Senna passe en premier la ligne d’arrivée. Avant de se voir informer de sa disqualification. McLaren et son directeur Ron Dennis font appel de sa disqualification, en vain. Mais c’est un coup de couteau dans le dos de trop pour Prost, qui sera champion du monde, mais quittera immédiatement l’écurie. Direction Ferrari.
Suzuka 1990 : la pole de la discorde de Senna
Lassé des guerres intestines, Alain Prost se refait la cerise chez Ferrari. Il surclasse Nigel Mansell, le sosie de Tom Selleck. Tout n’est pas parfait pour Prost dans le monde de la Scuderia, mais on est à des années-lumière des tensions de l’année précédente. De son côté, Ayrton Senna n’a toujours pas digéré. Il attend froidement sa vengeance, et le destin voudra qu’elle ait lieu sur le même bitume que le premier acte. Blessé dans son orgueil, forcé à faire des excuses publiques, il arrive au Japon avec sa rage et 9 points d’avance sur le Français. Prost est dans l’obligation de remporter la course pour conserver un espoir de titre.
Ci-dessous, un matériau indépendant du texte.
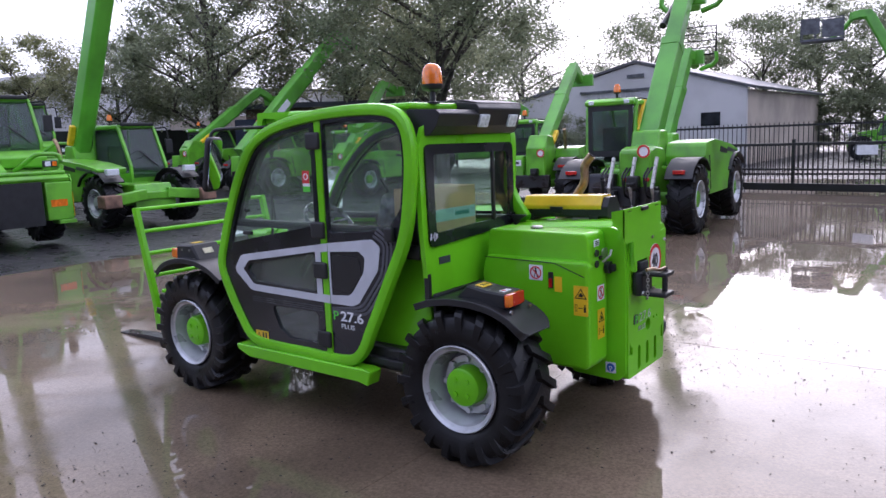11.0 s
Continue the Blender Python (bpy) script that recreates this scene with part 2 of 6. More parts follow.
GREEN = material("lime_green_paint", (0.150, 0.56, 0.006), 0.36, vary=0.06, scale=3.0, coat=0.38, coat_rough=0.035, spec=0.16, bump=0.03, bump_scale=220)
GREEN_OLD = material("worn_lime_green_paint", (0.122, 0.42, 0.016), 0.42, vary=0.16, scale=2.0, coat=0.35, coat_rough=0.2, per_object=0.06)
GREEN_BOOM = material("boom_green_paint", (0.098, 0.37, 0.028), 0.38, vary=0.12, scale=1.2, coat=0.4, coat_rough=0.2, per_object=0.08)
BLACK = material("black_plastic", (0.012, 0.0125, 0.013), 0.46, vary=0.2, scale=8, bump=0.06, bump_scale=180)
GLOSS_BLACK = material("gloss_black_panel", (0.012, 0.013, 0.016), 0.24, vary=0.2, scale=4, coat=0.2, spec=0.35)
DARK_GREY = material("charcoal_decal", (0.045, 0.05, 0.056), 0.3, vary=0.15, scale=5)
RUBBER = material("wet_tyre_rubber", (0.0065, 0.0065, 0.007), 0.42, spec=0.32, vary=0.25, scale=9, bump=0.18, bump_scale=90, rough_vary=0.18, spot=0.3)
RIM = material("silver_rim_paint", (0.52, 0.53, 0.54), 0.33, metal=0.45, vary=0.12, scale=7, bump=0.03, bump_scale=120)
ZINC = material("zinc_steel", (0.45, 0.44, 0.41), 0.35, metal=0.85, vary=0.15, scale=20)
EXHAUST = material("rusty_bronze_pipe", (0.36, 0.26, 0.16), 0.36, metal=0.75, vary=0.3, scale=12, second=(0.16, 0.09, 0.05))
YELLOW = material("yellow_plastic", (0.80, 0.52, 0.01), 0.35, vary=0.08, scale=6, coat=0.2)
WHITE = material("white_film", (0.78, 0.79, 0.80), 0.4, vary=0.05, scale=10)
SILVER_FILM = material("light_grey_film", (0.55, 0.57, 0.60), 0.35, vary=0.05, scale=6)
PALE_LETTER = material("dull_silver_film", (0.42, 0.50, 0.42), 0.3, vary=0.05, scale=6)
RED = material("red_film", (0.62, 0.02, 0.02), 0.4, vary=0.06, scale=10)
BLUE = material("blue_film", (0.03, 0.13, 0.45), 0.4, vary=0.06, scale=10)
INK = material("black_film", (0.012, 0.012, 0.012), 0.45, vary=0.1, scale=10)
GREEN_FILM = material("green_film", (0.09, 0.62, 0.05), 0.35, vary=0.05, scale=10)
STEEL_DARK = material("dark_fork_steel", (0.028, 0.029, 0.032), 0.3, metal=0.5, vary=0.3, scale=6, second=(0.03, 0.02, 0.015))
CARD = material("brown_cardboard", (0.56, 0.38, 0.20), 0.8, vary=0.08, scale=5, bump=0.1, bump_scale=90)
TEAL_TAPE = material("teal_tape", (0.36, 0.58, 0.50), 0.35, vary=0.06, scale=9)
SEAT_FABRIC = material("black_seat_fabric", (0.02, 0.02, 0.022), 0.7, vary=0.2, scale=12)
FILM_WRAP = material("clear_seat_wrap", (0.20, 0.205, 0.22), 0.13, vary=0.5, scale=14, bump=0.9, bump_scale=26, rough_vary=0.1)
GLASS = glass_material("cab_glass", (0.90, 0.95, 0.93), 0.02, 0.11)
GLASS_CLEAR = glass_material("rear_window_glass", (0.84, 0.92, 0.88), 0.02, 0.010)
RUST_WOOD = material("worn_ramp_timber", (0.23, 0.13, 0.085), 0.7, vary=0.3, scale=4)
STRIPE_GREY = material("stripe_grey_film", (0.085, 0.088, 0.10), 0.4, vary=0.08, scale=6)
PALE_PATCH = material("pale_patch", (0.66, 0.60, 0.42), 0.4, vary=0.1, scale=20)
GLASS_FAR = glass_material("tinted_glass", (0.62, 0.70, 0.68), 0.03, 0.09)
WATER_CONCRETE = wet_ground("wet_concrete", (0.190, 0.137, 0.088), (0.106, 0.076, 0.049), 0.16, 0.38, 0.50, 0.075, 55, 0.0007, 0.020, damp=0.75)
WATER_ASPHALT = wet_ground("wet_asphalt", (0.034, 0.033, 0.034), (0.017, 0.017, 0.018), 0.22, 0.54, 0.68, 0.36, 16, 0.02, 0.08, 4.0, 1.0)


def lens_material(name, color, emit=0.0):
    m = material(name, color, 0.18, vary=0.1, scale=20, coat=0.5)
    return m


AMBER = lens_material("amber_lens", (0.85, 0.20, 0.01))
RED_LENS = lens_material("red_lens", (0.50, 0.015, 0.01))
CLEAR_LENS = material("clear_lens", (0.75, 0.77, 0.80), 0.12, vary=0.1, scale=40, coat=0.6)
MIRROR = material("mirror_glass", (0.75, 0.78, 0.8), 0.03, metal=1.0, vary=0.02, rough_vary=0.01)

# ---------------------------------------------------------------- mesh tools


def thing(name, at=(0, 0, 0), yaw=0.0, label="", category="", group="", kind=""):
    ob = new(name)
    ob.matrix_basis = pose(*at, 0, 0, yaw)
    ob.empty_display_size = 0.2
    return tagged(ob, label, category, group, kind)


def to_mesh(bm, name, mat, angle=38):
    limit = radians(angle)
    bm.normal_update()
    for f in bm.faces:
        # broad flat faces stay flat, so that a narrow bevel does not shade them
        near = 0.0
        for e in f.edges:
            if len(e.link_faces) == 2 and 0.02 < e.calc_face_angle(0.0) < limit:
                near = max(near, max(o.calc_area() for o in e.link_faces if o is not f) if e.link_faces[0] is not e.link_faces[1] else 0)
        f.smooth = near > 0.3 * f.calc_area()
    for e in bm.edges:
        e.smooth = len(e.link_faces) == 2 and e.calc_face_angle(0.0) < limit
    me = bpy.data.meshes.new(name)
    bm.to_mesh(me)
    bm.free()
    for m in mat if isinstance(mat, (list, tuple)) else (mat,):
        me.materials.append(m)
    return me


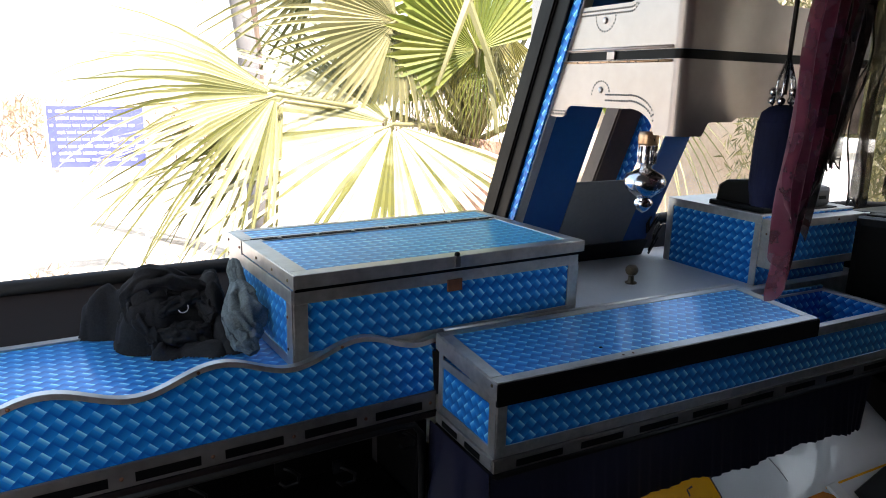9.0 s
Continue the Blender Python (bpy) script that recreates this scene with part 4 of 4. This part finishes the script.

La tension monte assez rapidement sur un sujet déjà sensible depuis 2 ans pour Senna : la position de la pole. Placé du côté « sale » de la piste, il la met en cause pour ses 2 précédents départs ratés ici. Il demande donc qu’elle soit changée de côté. On lui dit que ça sera fait. Senna envoie donc sa meilleure perf et arrache la pole. Prost est second.
Mais le dimanche matin, au brief des pilotes, douche froide pour le Brésilien. La pole position ne sera pas changée de place : le président de la FIA, Jean-Marie Balestre en a décidé ainsi. Ce même satané Français qui l’a disqualifié l’année précédente. Ce même qui a aussi accepté de changer la pole de place à Estoril, sur la demande de Prost ! Autant vous dire que Ayrton et tous ses fans ne voient ici qu’une machination de Balestre visant à favoriser son compatriote, comme l’année précédente.
8 secondes pour perdre, un art français
Un an plus tôt, Laurent Fignon avait perdu son tour de France pour 8 petites secondes. À croire que le destin est sournois, ça sera exactement la durée du Grand Prix de Prost. Mais aussi celui de Senna par ailleurs. Le Brésilien, dégoûté par le briefing du matin, ne va pas y aller par 4 chemins. Comme prévu, Prost s’envole et laisse Senna sur place. Le Français s’en va prendre son premier virage à droite, mais Senna n’en a plus rien à faire. Il ralentit à peine, se cale entre la Ferrari et le vibreur. Crash inévitable. Fin de la course pour les deux. Senna est champion du monde. Merci A+
De manière tout à fait étonnante, Alain Prost n’apprécie pas du tout la manœuvre.
Cet homme ne vaut rien. Il n’existe plus pour moi
Il n’existe peut-être plus, mais c’est bien grâce à cette manœuvre Mario Kartesque qu’il s’adjuge le Championnat du monde 1990. Avec la manière. Les hommes auront tout de même enterré la hache de guerre avant le décès du Brésilien, à Imola en 1994.